Abstract

African lesbian, gay, bisexual, transgender, and intersex (LGBTI) organizing has become transnational in scope, partly due to the efforts of activists who use digital strategies to bring international attention to LGBTI human rights violations and to generate wider visibility for their plans. These digital strategies have succeeded in eliciting international concern about political homophobia and anti-LGBTI discrimination and violence. However, international interest in African LGBTI organizing has generated unwanted consequences for activist organizations; these consequences include anti-LGBTI backlash and draconian anti-gay legislation. In other cases, using digital strategies has put some LGBTI activist organizations in positions that allow them to marshal international influence and to pressure government officials to capitulate to their demands.
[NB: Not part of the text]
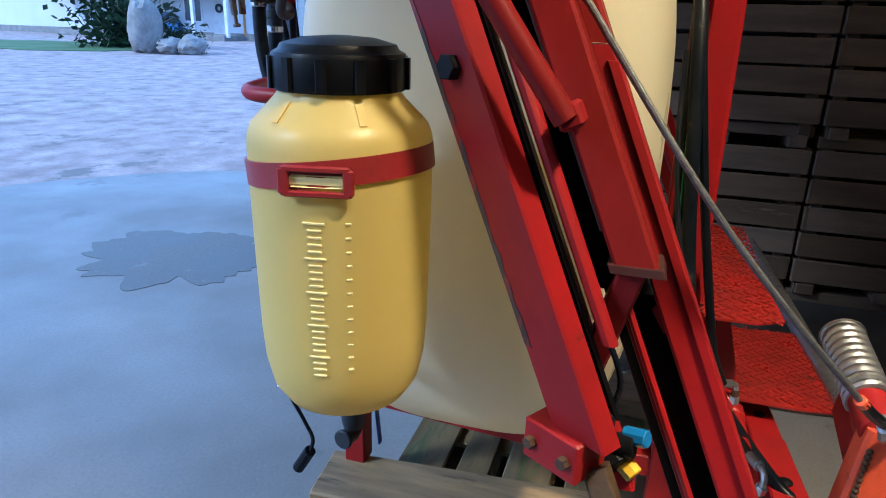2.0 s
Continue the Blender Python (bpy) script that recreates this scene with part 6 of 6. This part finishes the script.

Scholars have raised ethical questions about the transnational dimensions of African LGBTI movements’ digital strategies. By publicizing local LGBTI human rights abuses, activist campaigns contribute to the image that African nations are by and large homophobic, a cause for concern. In addition, when activists in the global North become involved in transnational campaigns that draw attention to discrimination and violence against LGBTI people in different African countries, there is a risk that Northern activists can hijack online petitions and campaigns for their own ends (Gunkel 2013). In this chapter, we discuss the merits of and drawbacks to African LGBTI activists’ use of digital strategies and analyse how mobile technologies and digital tactics can betray activists’ intentions. We use several case studies to explain the contours of LGBTI movements’ deployment of digital strategies in different African countries.